A realidade talvez seja outra. As guerras passadas foram empreendidas pelo menos com alguma esperança de vitória. Hoje, ninguém acredita em vitória, pelo menos em vitória material. Ora, não havendo dos dois lados a suposição de que um plano estratégico possa eventualmente infligir uma ampla e vantajosa derrota ao inimigo, se a guerra só poderá ser uma catástrofe para todos os sobreviventes, as razões técnicas, estratégicas, militares não poderão ser, por força, a motivação fundamental do início das ações armadas. Confiado no poderio militar é que nenhum dos dois países levará a guerra ao outro. Assim, logicamente, insinua-se o contingente emocional, a fadiga, o medo, o desespero como a força sinistra e aleatória que poderá declanchar o inominável desastre.

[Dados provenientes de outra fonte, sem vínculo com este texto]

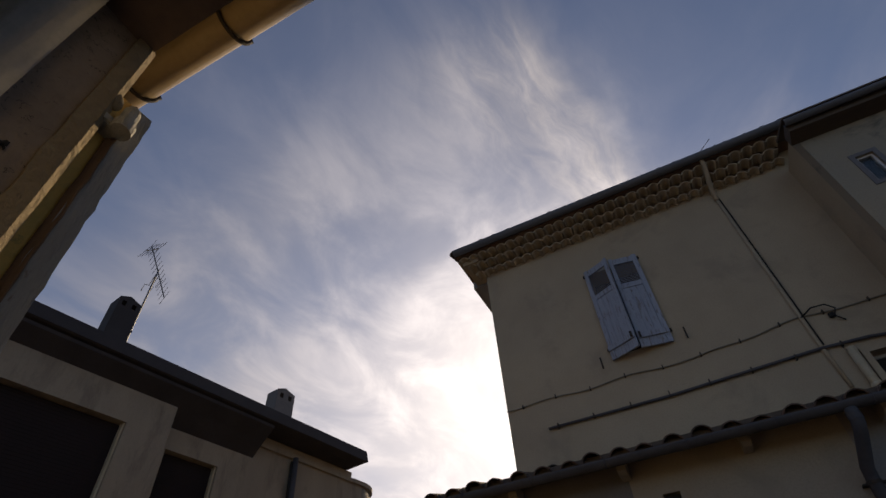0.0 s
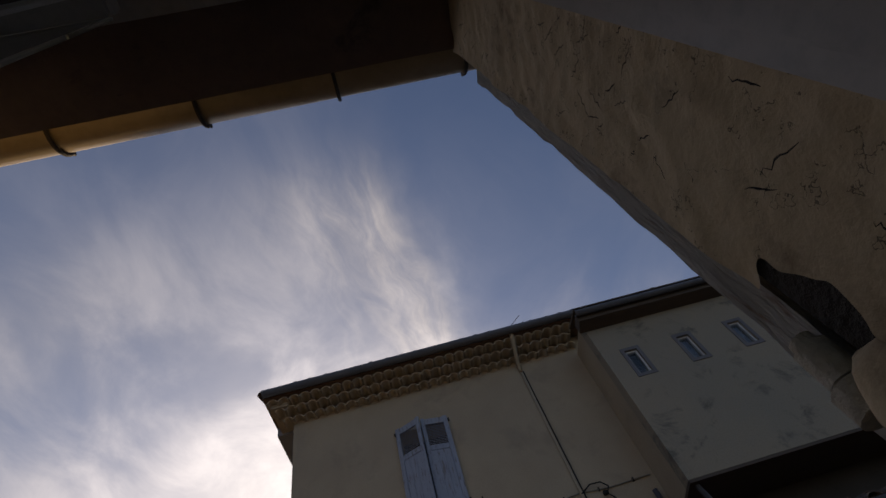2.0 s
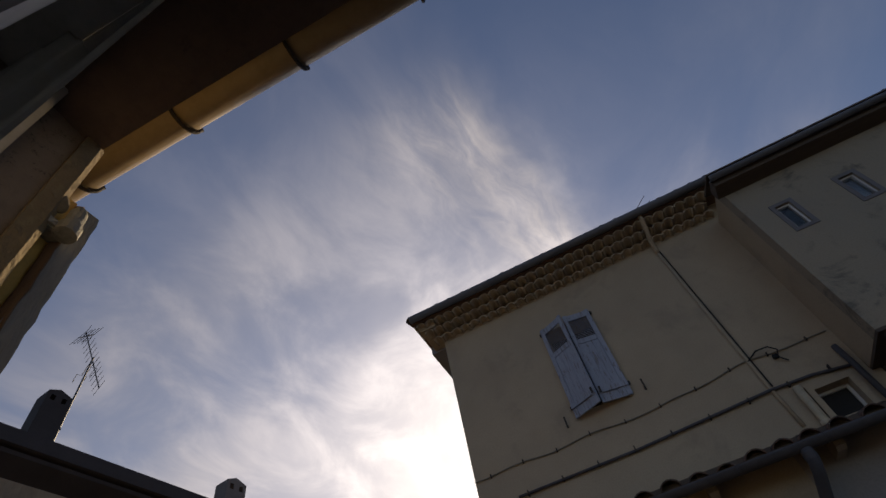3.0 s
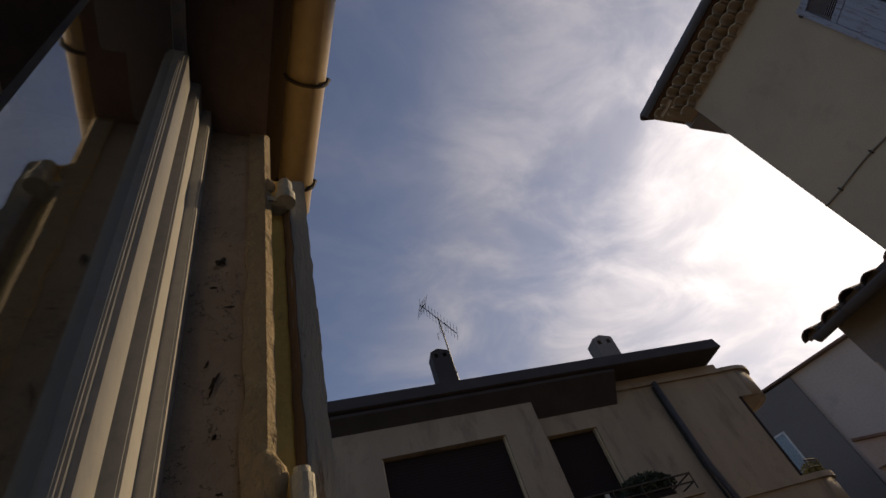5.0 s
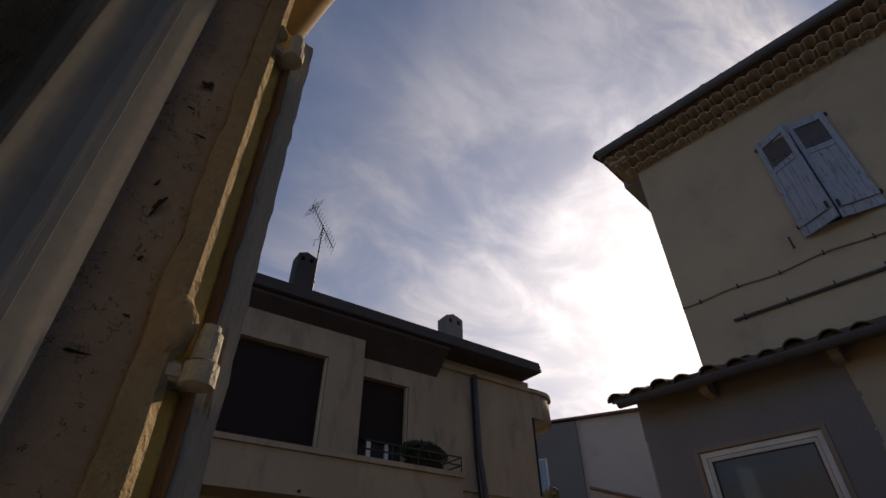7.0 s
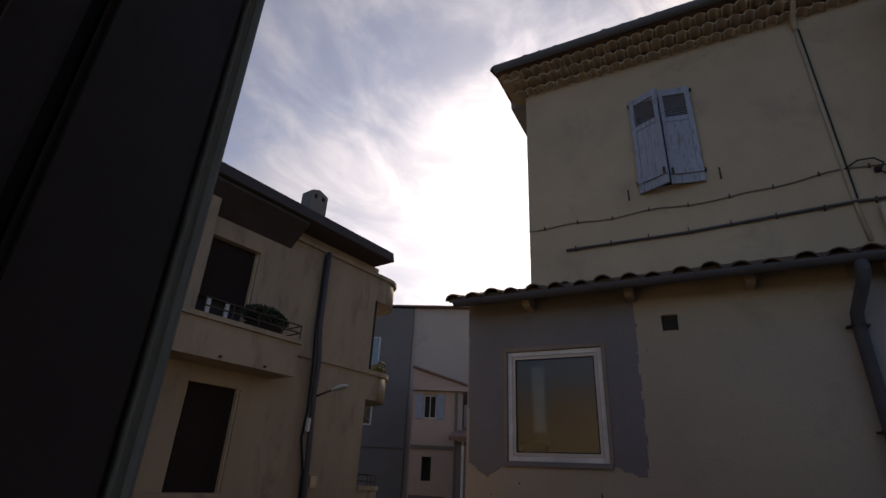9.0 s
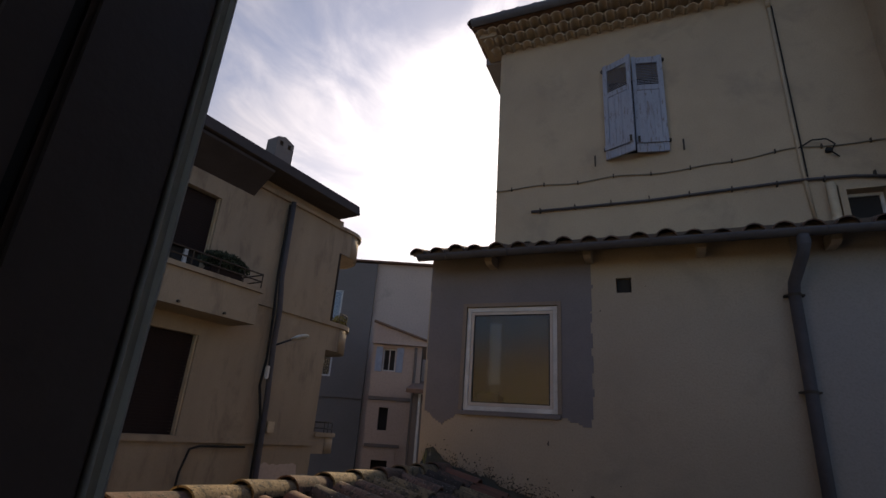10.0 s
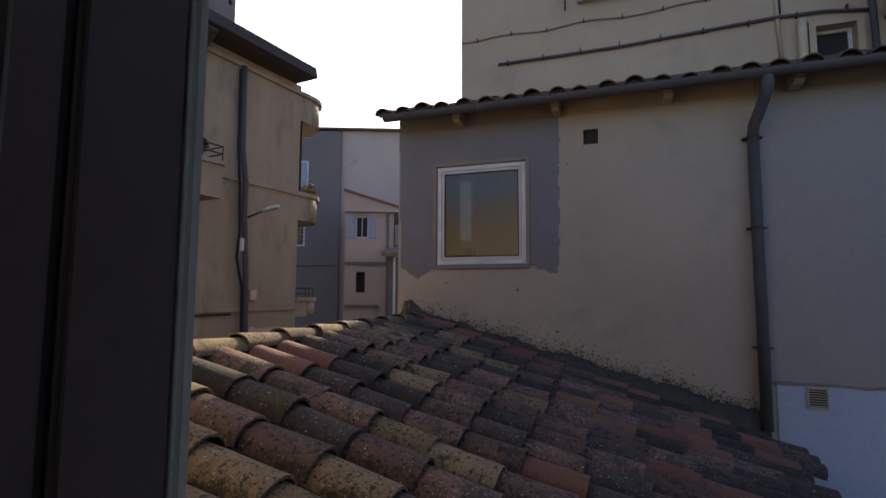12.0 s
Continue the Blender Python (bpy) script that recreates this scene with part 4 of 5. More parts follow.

É idiota, é inimaginavelmente grotesco, mas estamos hoje dependendo dos nervos humanos e do bom funcionamento dos engenhos eletrônicos. Uma célula nervosa que falhe, uma célula eletrônica que desande, e seremos consumidos pelo fogo. Um palavrão lançado dos EUA para a URSS, e vice-versa, e a continuidade da vida sobre a Terra ficará improvável. Eis a que ponto nos levou a grande ciência dos homens. Dois meninos estão parados um diante do outro, os punhos cerrados, em guarda; entre eles, no chão, há uma cusparada; se um deles passar o pé no cuspe, vai começar a última briga da história.